Every now and then, I have an experience that causes me to reconsider an element of my faith that had previously gone unexamined. This happened most recently while listening to an episode from the research professor and prolific writer Brené Brown’s podcast “Unlocking Us” in which she interviews Franciscan Friar Fr. Richard Rohr.
Over the course of their warm and wise conversation, Brown mentions to Rohr that sometimes she changes up the words in prayers to help them make more sense to her. She gives the example of saying “deliver us from fear and shame,” instead of “deliver us from evil,” while praying the Lord’s Prayer.
My epiphany from this disclosure wasn’t that we should rewrite the Lord’s Prayer. I mean, who am I to argue with Jesus when suggesting ways to pray?! My insight, rather, was that evil is a much broader and more abstract category of thought and action than I had considered before and that I might do well to make it more personally relatable to my life situation.
When I used to recite or hear the words, “Deliver us from evil,” the image that came to mind was, I’m embarrassed to admit, a personified Satan. It’s a mystery to me as to why because I don’t believe that evil exists as a little red devil running around with a pitchfork any more than I believe that God exists as an old, bearded, white man in the sky (this is to say: I don’t believe it at all).
The limitations of my mental picture — which were pointed out to me as I considered Brown’s replacing evil with “fear and shame” — told me that I need to put some more thought into what exactly evil looks like in my life.
A good place to start when trying to get a grip on evil is with sin, because for me, at least, sin isn’t quite so abstract a concept.
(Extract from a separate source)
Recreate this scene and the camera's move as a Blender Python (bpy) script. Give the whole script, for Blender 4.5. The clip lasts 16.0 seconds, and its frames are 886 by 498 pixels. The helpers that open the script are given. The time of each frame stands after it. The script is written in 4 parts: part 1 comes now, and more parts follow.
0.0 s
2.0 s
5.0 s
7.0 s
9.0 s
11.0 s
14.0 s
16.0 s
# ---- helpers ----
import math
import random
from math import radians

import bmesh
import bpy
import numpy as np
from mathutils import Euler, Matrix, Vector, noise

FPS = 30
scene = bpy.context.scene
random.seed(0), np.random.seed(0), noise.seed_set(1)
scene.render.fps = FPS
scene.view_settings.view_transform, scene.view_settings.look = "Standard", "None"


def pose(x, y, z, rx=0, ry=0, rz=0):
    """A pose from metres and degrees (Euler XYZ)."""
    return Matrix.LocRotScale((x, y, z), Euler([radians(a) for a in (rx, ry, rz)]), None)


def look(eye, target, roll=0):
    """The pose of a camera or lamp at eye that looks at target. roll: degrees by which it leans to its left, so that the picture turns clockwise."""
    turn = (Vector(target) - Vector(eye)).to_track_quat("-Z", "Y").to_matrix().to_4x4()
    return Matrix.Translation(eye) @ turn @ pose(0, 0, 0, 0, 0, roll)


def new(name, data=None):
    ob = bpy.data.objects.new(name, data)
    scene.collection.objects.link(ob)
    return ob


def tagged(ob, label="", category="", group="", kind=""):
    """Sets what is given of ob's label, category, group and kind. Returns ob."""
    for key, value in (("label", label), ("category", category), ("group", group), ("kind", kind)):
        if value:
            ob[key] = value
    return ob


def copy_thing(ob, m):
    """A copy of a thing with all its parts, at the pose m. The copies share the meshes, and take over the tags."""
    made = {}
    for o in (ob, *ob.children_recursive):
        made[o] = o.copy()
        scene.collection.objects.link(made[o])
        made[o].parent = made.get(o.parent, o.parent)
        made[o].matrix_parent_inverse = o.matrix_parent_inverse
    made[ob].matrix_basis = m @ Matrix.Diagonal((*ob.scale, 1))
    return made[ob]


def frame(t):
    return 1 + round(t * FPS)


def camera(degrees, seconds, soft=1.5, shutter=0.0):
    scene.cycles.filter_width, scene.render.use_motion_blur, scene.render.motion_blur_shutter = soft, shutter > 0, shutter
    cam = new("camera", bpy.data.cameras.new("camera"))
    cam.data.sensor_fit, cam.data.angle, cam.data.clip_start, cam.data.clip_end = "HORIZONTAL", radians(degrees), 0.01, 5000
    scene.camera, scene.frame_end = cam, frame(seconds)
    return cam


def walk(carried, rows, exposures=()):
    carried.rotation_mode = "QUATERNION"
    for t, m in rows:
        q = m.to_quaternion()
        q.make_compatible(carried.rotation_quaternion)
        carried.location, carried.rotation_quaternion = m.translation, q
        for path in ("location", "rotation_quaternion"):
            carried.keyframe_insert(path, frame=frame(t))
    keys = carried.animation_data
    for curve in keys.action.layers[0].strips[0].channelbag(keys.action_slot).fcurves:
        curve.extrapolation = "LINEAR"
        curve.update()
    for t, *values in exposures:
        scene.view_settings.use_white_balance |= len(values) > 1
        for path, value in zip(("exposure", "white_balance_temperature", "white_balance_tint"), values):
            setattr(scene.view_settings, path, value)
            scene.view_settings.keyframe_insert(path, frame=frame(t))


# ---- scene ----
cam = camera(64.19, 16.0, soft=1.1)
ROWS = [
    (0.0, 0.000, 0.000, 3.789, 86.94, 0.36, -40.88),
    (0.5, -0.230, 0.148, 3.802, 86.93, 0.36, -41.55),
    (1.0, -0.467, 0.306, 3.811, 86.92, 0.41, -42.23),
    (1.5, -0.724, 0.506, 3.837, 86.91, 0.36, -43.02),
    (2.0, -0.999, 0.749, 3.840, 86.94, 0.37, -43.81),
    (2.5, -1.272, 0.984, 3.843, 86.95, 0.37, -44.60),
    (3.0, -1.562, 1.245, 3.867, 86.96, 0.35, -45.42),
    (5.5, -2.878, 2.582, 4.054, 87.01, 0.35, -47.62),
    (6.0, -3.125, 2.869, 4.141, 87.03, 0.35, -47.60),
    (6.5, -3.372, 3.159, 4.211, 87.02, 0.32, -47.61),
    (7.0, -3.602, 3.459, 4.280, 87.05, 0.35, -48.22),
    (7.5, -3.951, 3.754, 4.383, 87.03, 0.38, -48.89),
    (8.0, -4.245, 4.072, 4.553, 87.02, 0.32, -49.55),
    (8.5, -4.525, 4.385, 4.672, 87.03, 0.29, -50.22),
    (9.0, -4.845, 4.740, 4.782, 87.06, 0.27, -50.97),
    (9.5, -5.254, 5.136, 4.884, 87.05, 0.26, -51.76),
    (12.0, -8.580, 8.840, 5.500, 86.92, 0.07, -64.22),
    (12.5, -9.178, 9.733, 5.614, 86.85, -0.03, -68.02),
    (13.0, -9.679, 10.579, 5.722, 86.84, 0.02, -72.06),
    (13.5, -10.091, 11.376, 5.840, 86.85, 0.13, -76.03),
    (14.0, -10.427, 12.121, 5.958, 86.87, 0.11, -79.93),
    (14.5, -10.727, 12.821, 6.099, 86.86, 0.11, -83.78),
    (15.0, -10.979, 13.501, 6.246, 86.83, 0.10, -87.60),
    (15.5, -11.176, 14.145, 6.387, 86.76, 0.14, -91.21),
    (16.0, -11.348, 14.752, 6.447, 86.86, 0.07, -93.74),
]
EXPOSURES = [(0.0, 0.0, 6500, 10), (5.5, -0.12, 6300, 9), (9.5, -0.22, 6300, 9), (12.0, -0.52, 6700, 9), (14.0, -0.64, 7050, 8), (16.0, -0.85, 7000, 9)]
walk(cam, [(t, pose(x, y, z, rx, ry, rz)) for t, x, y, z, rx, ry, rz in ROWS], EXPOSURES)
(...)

For a long time I’ve thought of sin as the actions, thoughts, and words that we engage in that distance us from God and others. When I consider, say, the seven deadly sins or what breaking the Ten Commandments looks like in action, I see a turning away from our creator and our cohabitants in creation. We sin when we deny the inherent worth and dignity of people created in the image of God through racism, sexism, and classism. We turn our back on God when we value money and power more than we value God, perhaps in the form of working on the Sabbath instead of nourishing our souls through prayer and rest.
If sin is the action, word, or thought — be they individual or collective — then evil is the force behind those more tangible ways of being in the world. To use Brown’s examples, evil is the fear that leads us to greedily hoard our money for all of our anticipated future needs instead of sharing it with people who have present need. Evil is the shame that sparks a sense of inadequacy, leading us to cut down others to feel more acceptable to ourselves.
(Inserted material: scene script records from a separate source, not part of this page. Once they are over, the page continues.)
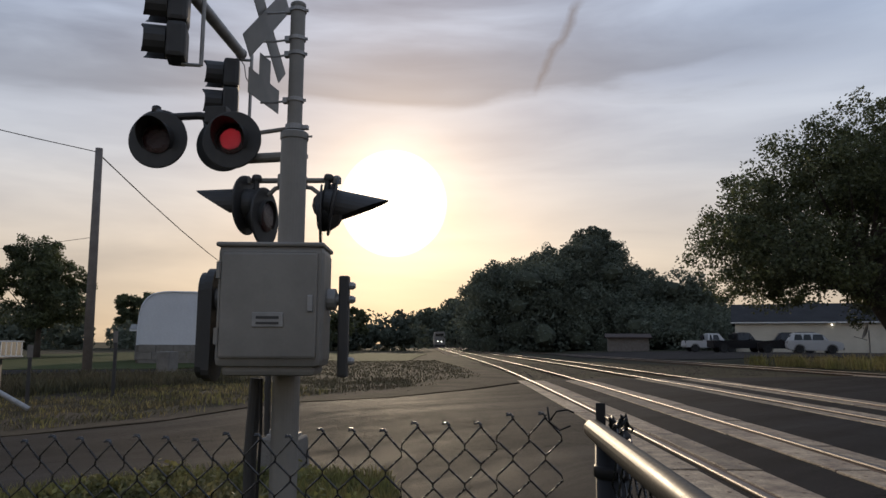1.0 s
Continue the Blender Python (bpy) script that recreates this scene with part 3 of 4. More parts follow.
# upper pair of flashers on a side arm
bm = sweep(B(), [(MAST[0], MAST[1], 2.85), (MAST[0] - 0.78, MAST[1] + 0.10, 2.85)], 0.05, 12)
on_mast("light_arm", bm, SILVER)
bm = sweep(B(), [(MAST[0], MAST[1], 3.14), (MAST[0] - 0.35, MAST[1] - 0.02, 3.09), (MAST[0] - 0.6, MAST[1] - 0.04, 3.0)], 0.022, 8)
on_mast("brace", bm, SILVER)
bm = sweep(B(), [(MAST[0] - 0.62, MAST[1] + 0.04, 3.24), (MAST[0] - 1.0, MAST[1] + 0.04, 3.30), (MAST[0] - 1.36, MAST[1] + 0.04, 3.29)], 0.04, 10)
box(bm, (MAST[0] - 0.92, MAST[1] - 0.03, 3.20), (MAST[0] - 0.70, MAST[1] + 0.11, 3.38), bevel=0.015)
on_mast("cross_arm", bm, BLACK)
for z in (3.14, 2.85):
    bm = lathe(B(), [(0.08, z - 0.03), (0.09, z - 0.026), (0.09, z + 0.026), (0.08, z + 0.03)], Matrix.Translation((*MAST, 0)), 18)
    box(bm, (MAST[0] + 0.07, MAST[1] - 0.03, z - 0.02), (MAST[0] + 0.14, MAST[1] + 0.03, z + 0.02), bevel=0.005)
    on_mast("clamp", bm, GALV)
flasher((MAST[0] - 1.37, MAST[1] - 0.06, 3.03), 6, False, "black round flashing crossing light, unlit, on a side arm")
flasher((MAST[0] - 0.61, MAST[1] - 0.06, 3.01), 4, True, "black round flashing crossing light glowing red")
# the lamps that face the other way, back to back with the upper pair
flasher((MAST[0] - 1.58, MAST[1] + 0.36, 3.19), 186, False, "black round flashing light facing away from the road")
flasher((MAST[0] - 0.86, MAST[1] + 0.36, 3.09), 184, False, "black round flashing light facing away from the road")
on_mast("lamp_arm", sweep(B(), [(MAST[0] - 0.63, MAST[1] + 0.04, 3.27), (MAST[0] - 0.86, MAST[1] + 0.28, 3.36)], 0.03, 8), BLACK)
on_mast("lamp_arm", sweep(B(), [(MAST[0] - 1.36, MAST[1] + 0.04, 3.29), (MAST[0] - 1.58, MAST[1] + 0.28, 3.46)], 0.03, 8), BLACK)
# lower pairs, seen from the side
bm = sweep(B(), [(MAST[0] - 0.46, MAST[1], 2.61), (MAST[0] + 0.44, MAST[1], 2.60)], 0.026, 10)
sweep(bm, [(MAST[0] - 0.05, MAST[1], 2.55), (MAST[0] - 0.17, MAST[1], 2.53), (MAST[0] - 0.24, MAST[1], 2.46)], 0.022, 8)
sweep(bm, [(MAST[0] + 0.05, MAST[1], 2.55), (MAST[0] + 0.19, MAST[1], 2.53), (MAST[0] + 0.27, MAST[1], 2.47)], 0.022, 8)
for dx, dz in ((-0.46, 2.61), (0.44, 2.60)):
    lathe(bm, [(0.02, -0.05), (0.045, -0.03), (0.045, 0.02), (0.025, 0.045)], Matrix.Translation((MAST[0] + dx, MAST[1], dz)), 12)
box(bm, (MAST[0] - 0.13, MAST[1] - 0.09, 2.53), (MAST[0] + 0.13, MAST[1] + 0.09, 2.66), bevel=0.02)
on_mast("cross_arm", bm, SILVER)
flasher((MAST[0] - 0.45, MAST[1] - 0.02, 2.36), -97, False, "black round flashing light with a long hood, side on", 0.50)
flasher((MAST[0] - 0.26, MAST[1] - 0.02, 2.24), 83, False, "black round flashing light back to back with its neighbour", 0.03)
nodding = flasher((MAST[0] + 0.42, MAST[1] - 0.02, 2.34), 103, False, "black round flashing light with a long hood, side on", 0.48)
nodding.matrix_world = nodding.matrix_world @ pose(0, 0, 0, 10, 0, 0)
flasher((MAST[0] + 0.30, MAST[1] - 0.02, 2.26), -77, False, "black round flashing light back to back with its neighbour", 0.03)

gate_mechanism((MAST[0] + 0.045, MAST[1] - 0.21, 0.985), 6, "silver gate machine housing fixed to the signal mast", counterweight=1)
GP = (-1.022, 3.36)
pole = thing("gate_pole", "silver steel gate pole with a flat cap", "pole", (*GP, -0.24))
part("shaft", tube(B(), (0, 0, -0.1), (0, 0, 2.395), 0.0715, seg=28), SILVER, pole, smooth=False)
bm = lathe(B(), [(0.075, 2.375), (0.077, 2.38), (0.077, 2.412), (0.066, 2.42), (0.0, 2.424)], seg=28)
tube(bm, (0.07, 0, 2.395), (0.10, 0, 2.395), 0.006, seg=6)
part("cap", bm, SILVER, pole)
bm = sweep(B(), [(-0.17, 0.02, 1.08), (-0.185, 0.01, 0.7), (-0.18, 0.02, 0.2), (-0.19, 0.02, -0.1)], 0.034, 12)
part("conduit", bm, BLACK, pole, "black flexible cable conduit")
bm = sweep(B(), [(-0.125, -0.03, 1.08), (-0.115, -0.04, 0.8), (-0.12, -0.05, 0.45), (-0.14, -0.03, 0.1)], 0.008, 6)
part("ground_wire", bm, VINYL, pole)
gate_mechanism((-1.030, 3.17, 0.878), 6, "silver gate machine housing on its pole beside the road", counterweight=-1)
bm = sweep(B(), [(MAST[0] - 0.16, MAST[1] - 0.02, 1.1), (MAST[0] - 0.17, MAST[1] - 0.02, 0.6), (MAST[0] - 0.165, MAST[1], 0.17)], 0.03, 10)
on_mast("conduit", bm, BLACK, "black cable conduit beside the mast")
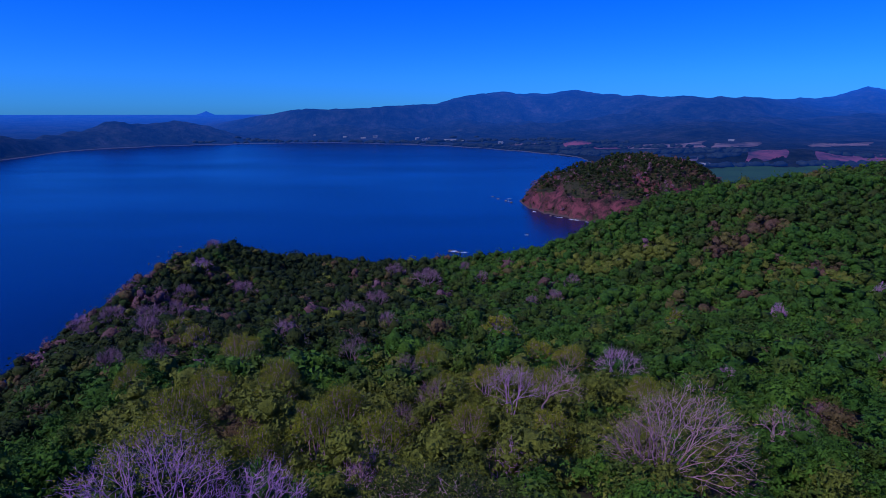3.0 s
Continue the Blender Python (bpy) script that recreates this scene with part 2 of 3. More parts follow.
def canopy(x, y):
    """Height of the tree tops of the near land, before it falls to its shores."""
    a, b = 106.5 - 0.28 * np.maximum(y, -25), 15.0
    k = 14.0
    base = np.maximum(a, b) + k * np.log1p(np.exp(-np.abs(a - b) / k)) - 2
    ridge = (58.8 * smooth(18, 219, x) + 0.13 * np.maximum(x - 194, 0)) * smooth(180, 400, y)
    hill = 22.0 * np.exp(-((x + 168) ** 2 / 1860 + (y - 393) ** 2 / 8780))
    knoll = 5.0 * np.exp(-((x + 18) ** 2 / 300 + (y - 22) ** 2 / 220)) + 2.0 * np.exp(-((x - 22) ** 2 / 200 + (y - 38) ** 2 / 200))
    hollow = 4.0 * np.exp(-((x + 1.7) ** 2 / 14 + (y - 11.5) ** 2 / 44))
    west = 0.40 * np.maximum(-40 - 0.5 * np.maximum(y - 60, 0) - x, 0) * (1 - smooth(250, 330, y))
    return base + ridge + hill + knoll - hollow - west


def undergrowth(x, y):
    """How far the ground lies below the tree tops: low vine-grown scrub on the east slope, taller woods to the west."""
    return 6.0 - 3.4 * smooth(-12, 8, x) * (1 - smooth(90, 200, y))


def shore(x, y):
    """Metres inland (below 0: at sea) of the near land and its headland."""
    left = x + 215 - np.minimum(0.0105 * np.maximum(273 - y, 0) ** 1.7, 35) + 5 * np.sin(y / 41) + 3 * np.sin(y / 17 + 1)
    rear = 482 + 9 * np.sin(x / 23) + 560 * smooth(175, 300, x) + 2000 * smooth(330, 600, x) - y
    near = np.minimum(left, rear)
    q = np.sqrt(((x - 300) / 172) ** 2 + ((y - 850) / 190) ** 2) + 0.02 * np.sin(x / 13 + y / 19)
    head = (1 - q) * 175
    return np.maximum(near, head), near, head, left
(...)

Considering my own life, I see judgment as one of the most insipid manifestations of evil, prohibiting my connection to God and my neighbors. I am quick to notice the imperfections of others, to deem individuals whose imperfections I have a hard time understanding wrong and inferior, and then to fail to listen and love because of my judgment. In my failure to love, a spark of anger burns within me and my judgmental thoughts often drown out creative and life-giving ones. I hold people’s imperfections against them in a way that hurts not only them but me as well. This judgmental nature, as it cuts down others and dampens the spirit of God within me, is evil.
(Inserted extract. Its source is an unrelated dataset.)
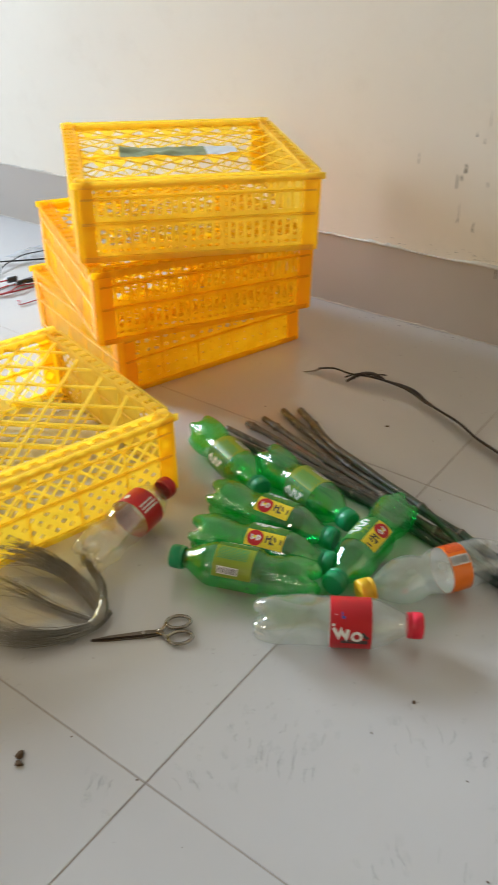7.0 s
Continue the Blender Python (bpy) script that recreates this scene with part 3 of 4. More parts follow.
def green_bottle(cap, base, roll, label, seed, flip=1):
    ob = thing("green_bottle", label, "bottle", "green bottles in the heap", m=bottle_pose(cap, base, roll))
    part("body", bottle_body(SPORT, seed, 0.05), M_GREEN, ob, smooth=True)
    bm = bmesh.new()
    bottle_cap(bm)
    part("cap", bm, M_GREENCAP, ob, "dark green screw cap", smooth=True)
    R = 0.0284
    f = flip
    # dark green brand fields with a lime burst and a white mark
    for a0 in (-1.05, 3.70):
        bm = bmesh.new()
        wrap_patch(bm, 0.0795, 0.1285, f * a0, f * (a0 + 1.13), R, 12)
        field = part("brand_label", bm, M_LEAFGREEN, ob, "dark green printed label")
        c = a0 + 0.58
        bm = bmesh.new()
        hub = bm.verts.new((0.103, (R + 0.0003) * math.sin(-f * c), (R + 0.0003) * math.cos(-f * c)))
        rings = []
        for share in (0.3, 0.6, 0.8, 1.0):
            ring = []
            for k in range(26):
                q = 2 * math.pi * k / 26
                reach = share * ((0.0155 + 0.0025 * math.sin(k * 2.3)) if k % 2 == 0 else 0.0095)
                t = -f * (c + reach * math.sin(q) / R)
                ring.append(bm.verts.new((0.103 + 1.3 * reach * math.cos(q), (R + 0.00022) * math.sin(t), (R + 0.00022) * math.cos(t))))
            rings.append(ring)
        for k in range(26):
            n = (k + 1) % 26
            bm.faces.new((hub, rings[0][k], rings[0][n]))
            for p, q in zip(rings, rings[1:]):
                bm.faces.new((p[k], q[k], q[n], p[n]))
        part("lime_burst", bm, M_LIME, field)
        zig = [(0.0885, c + 0.20), (0.0855, c + 0.00), (0.0895, c - 0.16), (0.0930, c - 0.02), (0.0945, c + 0.20), (0.0990, c + 0.17), (0.1010, c - 0.18), (0.1050, c - 0.16), (0.1065, c + 0.12),
               (0.1105, c + 0.12), (0.1135, c - 0.08), (0.1125, c - 0.20), (0.1185, c - 0.18)]
        for wide, lift, material, name in ((0.0060, 0.00032, M_GREENCAP, "dark_outline"), (0.0036, 0.0005, M_WHITE, "white_mark")):
            bm = bmesh.new()
            wrap_ribbon(bm, zig, wide, R + lift, f)
            part(name, bm, material, field)
    # yellow panel with a red disc
    bm = bmesh.new()
    wrap_patch(bm, 0.0795, 0.1285, f * 0.10, f * 0.88, R + 0.00008, 10)
    panel = part("price_panel", bm, M_LABELYELLOW, ob, "yellow panel with a red disc")
    bm = bmesh.new()
    wrap_disc(bm, 0.0920, f * 0.49, 0.0108, R + 0.0003)
    part("red_disc", bm, M_RED, panel)
    bm = bmesh.new()
    for p, q in (((0.0875, 0.36), (0.0875, 0.60)), ((0.0875, 0.60), (0.0915, 0.52)), ((0.0945, 0.36), (0.0945, 0.62)), ((0.0945, 0.36), (0.0985, 0.44)), ((0.0985, 0.44), (0.0965, 0.60))):
        wrap_stroke(bm, (p[0], f * p[1]), (q[0], f * q[1]), 0.0018, R + 0.0005, 4)
    part("disc_mark", bm, M_WHITE, panel)
    bm = bmesh.new()
    for p, q in (((0.1065, 0.30), (0.1065, 0.64)), ((0.1065, 0.46), (0.1120, 0.40)), ((0.1120, 0.24), (0.1120, 0.70)), ((0.1120, 0.58), (0.1170, 0.66)), ((0.1155, 0.30), (0.1185, 0.52)), ((0.1250, 0.36), (0.1250, 0.60))):
        wrap_stroke(bm, (p[0], f * p[1]), (q[0], f * q[1]), 0.0023, R + 0.0003, 4)
    part("panel_mark", bm, M_INK, panel)
    # olive panel of small print
    bm = bmesh.new()
    wrap_patch(bm, 0.0795, 0.1285, f * 2.15, f * 3.68, R, 12)
    info = part("info_panel", bm, M_OLIVE, ob, "olive panel of small print")
    text_bars(info, 0.088, 0.125, f * 2.95, f * 3.60, R + 0.00025, 8, M_GREENCAP, seed)
    barcode(info, 0.096, 0.122, f * 2.30, f * 2.62, R + 0.0003, seed)
    return ob


def sleeve_bottle(name, cap, base, roll, label, body, cap_mat, cap_label, sleeve, seed, profile=STRAIGHT, squash=0.15, x0=0.086, x1=0.132, stretch=1.0, backing=True):
    ob = thing(name, label, "bottle", m=bottle_pose(cap, base, roll, stretch) @ Matrix.Diagonal((stretch, 1, 1, 1)))
    part("body", bottle_body(profile, seed, squash), body, ob, smooth=True)
    bm = bmesh.new()
    bottle_cap(bm)
    part("cap", bm, cap_mat, ob, cap_label, smooth=True)
    bm = bmesh.new()
    lathe(bm, [(x0, 0.0286), (x0 + 0.0004, 0.0287), (x1 - 0.0004, 0.0287), (x1, 0.0286)], 40)
    film = part("label_sleeve", bm, sleeve, ob, smooth=True)
    if backing:
        bm = bmesh.new()
        lathe(bm, [(x0 + 0.0002, 0.0278), (x1 - 0.0002, 0.0278)], 40)
        part("label_backing", bm, M_WHITE, film, "white back of the label", smooth=True)
    return ob, film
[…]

With a more personally relatable understanding of evil, my prayer to be delivered from it takes on a new level of meaning. Instead of praying to be delivered from a satanic creature somewhat akin to the imaginary monster under my childhood bed — a prayer that means basically nothing to me — I’m praying that the grip that judgment (and fear, shame, resentment, bitterness, and jealousy, for that matter) holds on my heart be loosened. I’m praying that God lifts the burden of arrogance from my mind and grants me the grace to view others with the infinite love and compassion through which God views them. I’m asking God to help me relinquish the mindsets and behaviors that create a gulf between me and my fellow humans. None of these ways of being, thinking and speaking are life-giving; they are the evils from which I pray to be delivered.